Without including the pictures, copy out every line below.
* begin *
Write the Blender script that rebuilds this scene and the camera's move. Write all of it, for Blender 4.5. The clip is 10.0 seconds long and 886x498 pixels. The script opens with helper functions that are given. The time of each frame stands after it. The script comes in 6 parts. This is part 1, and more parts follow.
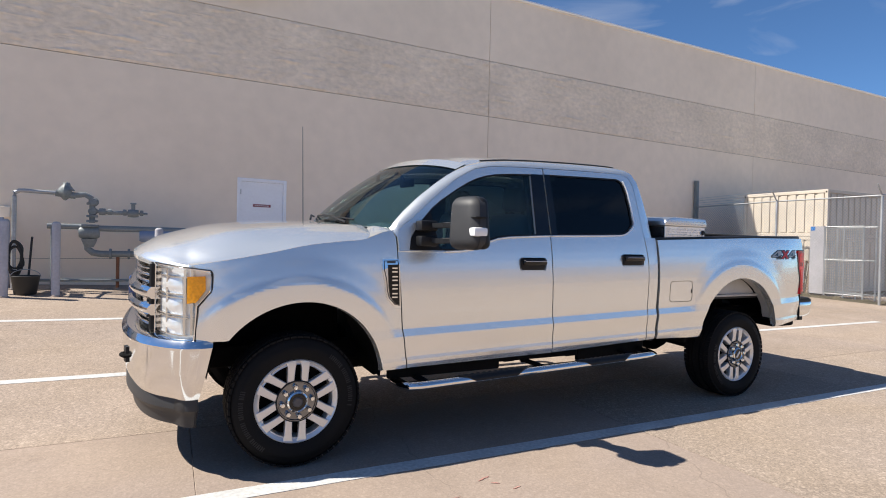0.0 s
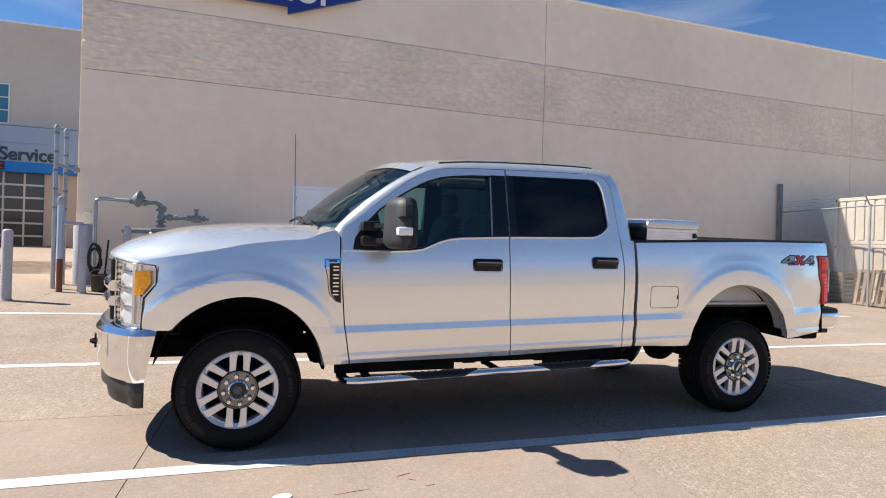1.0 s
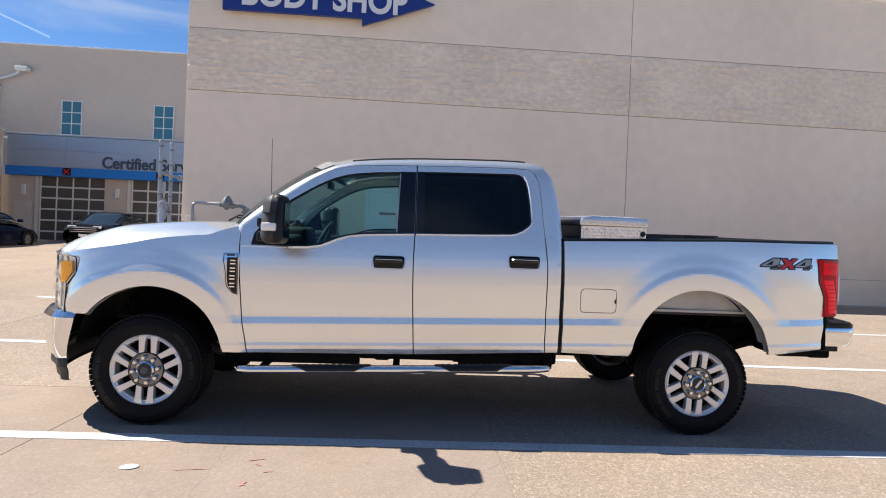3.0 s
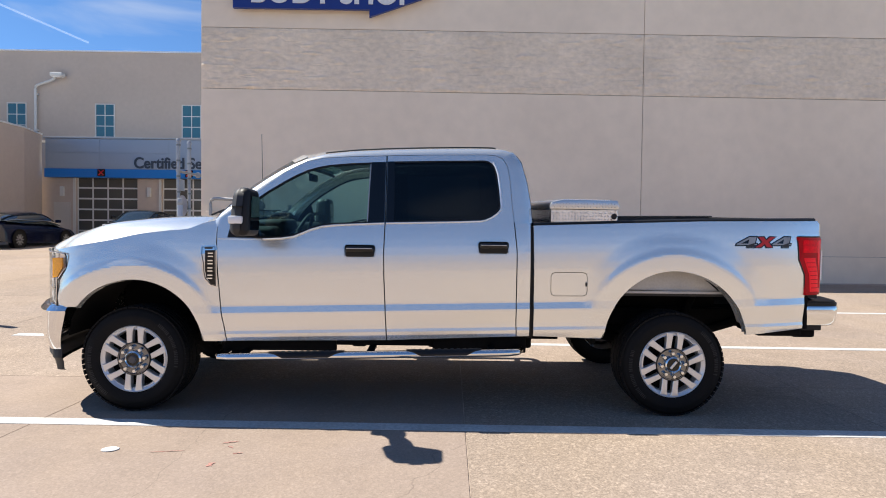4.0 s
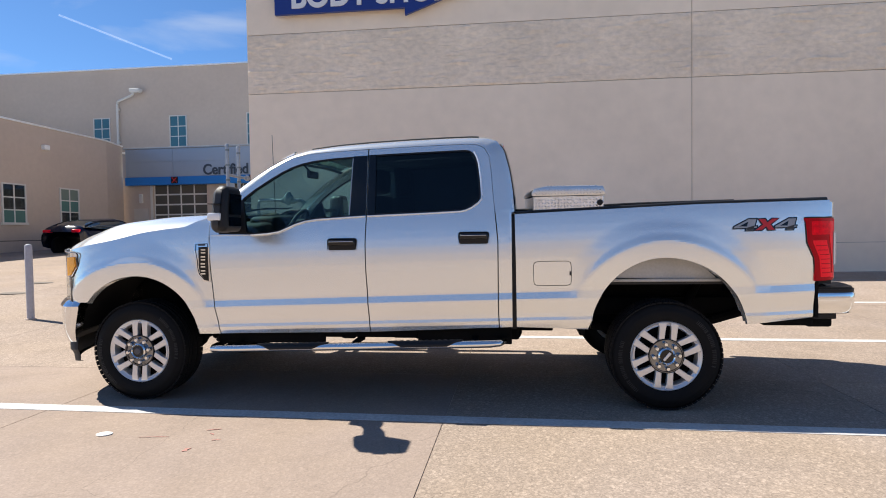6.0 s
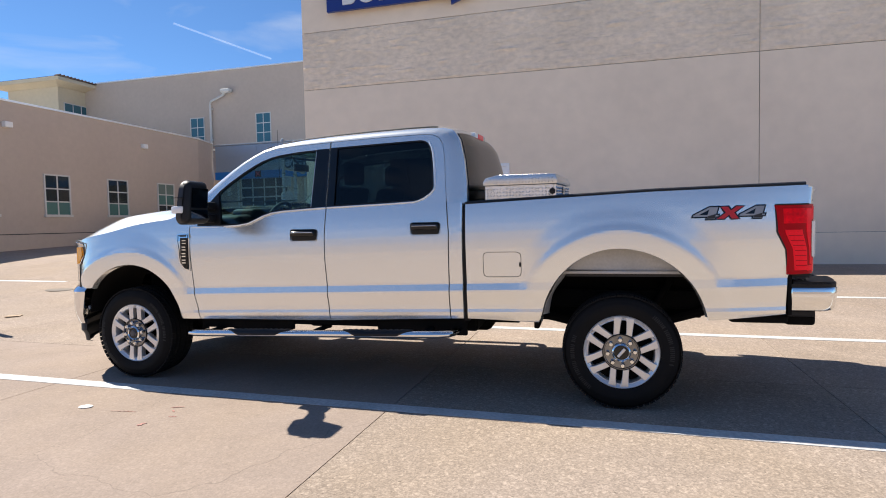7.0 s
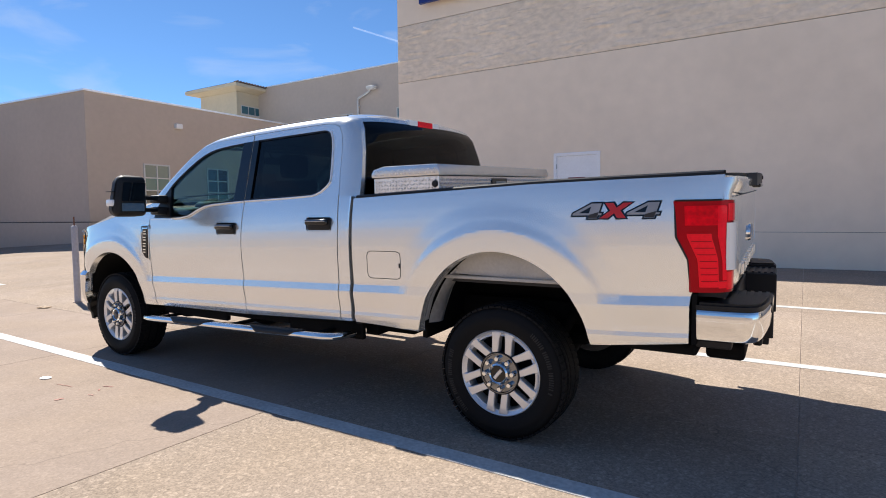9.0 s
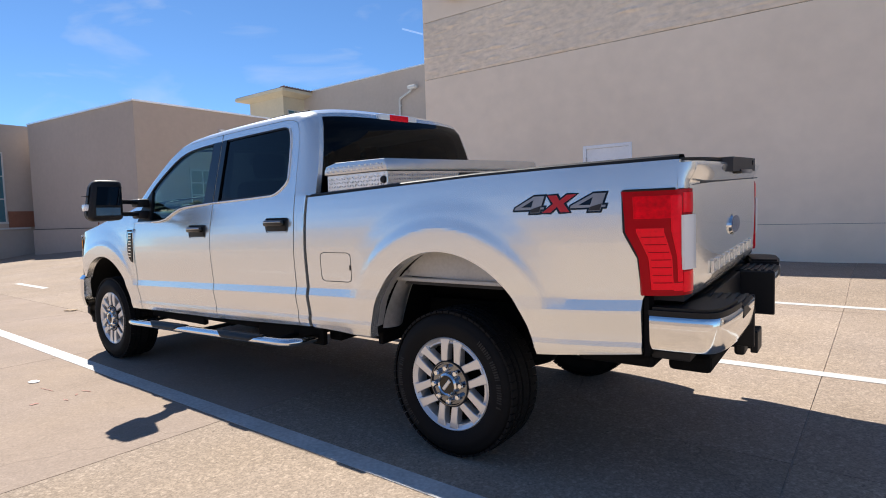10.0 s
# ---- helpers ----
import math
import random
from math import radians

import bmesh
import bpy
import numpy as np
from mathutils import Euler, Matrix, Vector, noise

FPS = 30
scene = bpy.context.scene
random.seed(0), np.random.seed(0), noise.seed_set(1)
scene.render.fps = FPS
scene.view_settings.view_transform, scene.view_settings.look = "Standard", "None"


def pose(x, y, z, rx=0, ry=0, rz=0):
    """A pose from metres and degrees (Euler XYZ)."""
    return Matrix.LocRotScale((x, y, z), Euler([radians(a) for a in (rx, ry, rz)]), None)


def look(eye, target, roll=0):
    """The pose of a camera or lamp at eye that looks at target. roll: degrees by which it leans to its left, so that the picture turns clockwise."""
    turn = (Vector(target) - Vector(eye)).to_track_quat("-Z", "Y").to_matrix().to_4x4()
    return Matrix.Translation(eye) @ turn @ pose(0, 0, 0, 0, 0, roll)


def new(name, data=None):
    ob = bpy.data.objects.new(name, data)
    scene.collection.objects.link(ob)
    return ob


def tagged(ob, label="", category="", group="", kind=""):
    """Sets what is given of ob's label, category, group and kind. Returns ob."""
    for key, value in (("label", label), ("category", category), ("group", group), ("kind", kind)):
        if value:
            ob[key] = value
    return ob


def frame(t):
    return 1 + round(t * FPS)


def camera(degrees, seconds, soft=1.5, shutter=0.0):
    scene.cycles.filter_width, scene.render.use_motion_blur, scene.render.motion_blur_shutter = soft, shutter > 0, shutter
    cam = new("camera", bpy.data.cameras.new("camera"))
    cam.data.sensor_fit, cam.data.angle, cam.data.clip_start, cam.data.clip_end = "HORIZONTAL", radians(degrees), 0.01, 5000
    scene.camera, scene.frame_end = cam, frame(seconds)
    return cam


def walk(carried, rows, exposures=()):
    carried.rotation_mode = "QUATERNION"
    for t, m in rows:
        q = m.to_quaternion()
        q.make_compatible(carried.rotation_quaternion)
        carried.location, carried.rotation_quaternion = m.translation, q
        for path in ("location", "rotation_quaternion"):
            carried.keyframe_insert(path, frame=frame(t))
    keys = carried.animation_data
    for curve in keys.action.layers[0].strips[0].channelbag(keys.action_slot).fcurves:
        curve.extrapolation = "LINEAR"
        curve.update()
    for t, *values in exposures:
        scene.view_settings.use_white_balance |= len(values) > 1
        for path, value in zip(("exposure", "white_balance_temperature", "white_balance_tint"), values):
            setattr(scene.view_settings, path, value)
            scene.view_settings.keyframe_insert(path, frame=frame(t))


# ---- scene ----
* end *
# Exercise response
Write the Blender script that rebuilds this scene and the camera's move. Write all of it, for Blender 4.5. The clip is 10.0 seconds long and 886x498 pixels. The script opens with helper functions that are given. The time of each frame stands after it. The script comes in 6 parts. This is part 1, and more parts follow.
0.0 s
1.0 s
3.0 s
4.0 s
6.0 s
7.0 s
9.0 s
10.0 s
# ---- helpers ----
import math
import random
from math import radians

import bmesh
import bpy
import numpy as np
from mathutils import Euler, Matrix, Vector, noise

FPS = 30
scene = bpy.context.scene
random.seed(0), np.random.seed(0), noise.seed_set(1)
scene.render.fps = FPS
scene.view_settings.view_transform, scene.view_settings.look = "Standard", "None"


def pose(x, y, z, rx=0, ry=0, rz=0):
    """A pose from metres and degrees (Euler XYZ)."""
    return Matrix.LocRotScale((x, y, z), Euler([radians(a) for a in (rx, ry, rz)]), None)


def look(eye, target, roll=0):
    """The pose of a camera or lamp at eye that looks at target. roll: degrees by which it leans to its left, so that the picture turns clockwise."""
    turn = (Vector(target) - Vector(eye)).to_track_quat("-Z", "Y").to_matrix().to_4x4()
    return Matrix.Translation(eye) @ turn @ pose(0, 0, 0, 0, 0, roll)


def new(name, data=None):
    ob = bpy.data.objects.new(name, data)
    scene.collection.objects.link(ob)
    return ob


def tagged(ob, label="", category="", group="", kind=""):
    """Sets what is given of ob's label, category, group and kind. Returns ob."""
    for key, value in (("label", label), ("category", category), ("group", group), ("kind", kind)):
        if value:
            ob[key] = value
    return ob


def frame(t):
    return 1 + round(t * FPS)


def camera(degrees, seconds, soft=1.5, shutter=0.0):
    scene.cycles.filter_width, scene.render.use_motion_blur, scene.render.motion_blur_shutter = soft, shutter > 0, shutter
    cam = new("camera", bpy.data.cameras.new("camera"))
    cam.data.sensor_fit, cam.data.angle, cam.data.clip_start, cam.data.clip_end = "HORIZONTAL", radians(degrees), 0.01, 5000
    scene.camera, scene.frame_end = cam, frame(seconds)
    return cam


def walk(carried, rows, exposures=()):
    carried.rotation_mode = "QUATERNION"
    for t, m in rows:
        q = m.to_quaternion()
        q.make_compatible(carried.rotation_quaternion)
        carried.location, carried.rotation_quaternion = m.translation, q
        for path in ("location", "rotation_quaternion"):
            carried.keyframe_insert(path, frame=frame(t))
    keys = carried.animation_data
    for curve in keys.action.layers[0].strips[0].channelbag(keys.action_slot).fcurves:
        curve.extrapolation = "LINEAR"
        curve.update()
    for t, *values in exposures:
        scene.view_settings.use_white_balance |= len(values) > 1
        for path, value in zip(("exposure", "white_balance_temperature", "white_balance_tint"), values):
            setattr(scene.view_settings, path, value)
            scene.view_settings.keyframe_insert(path, frame=frame(t))


# ---- scene ----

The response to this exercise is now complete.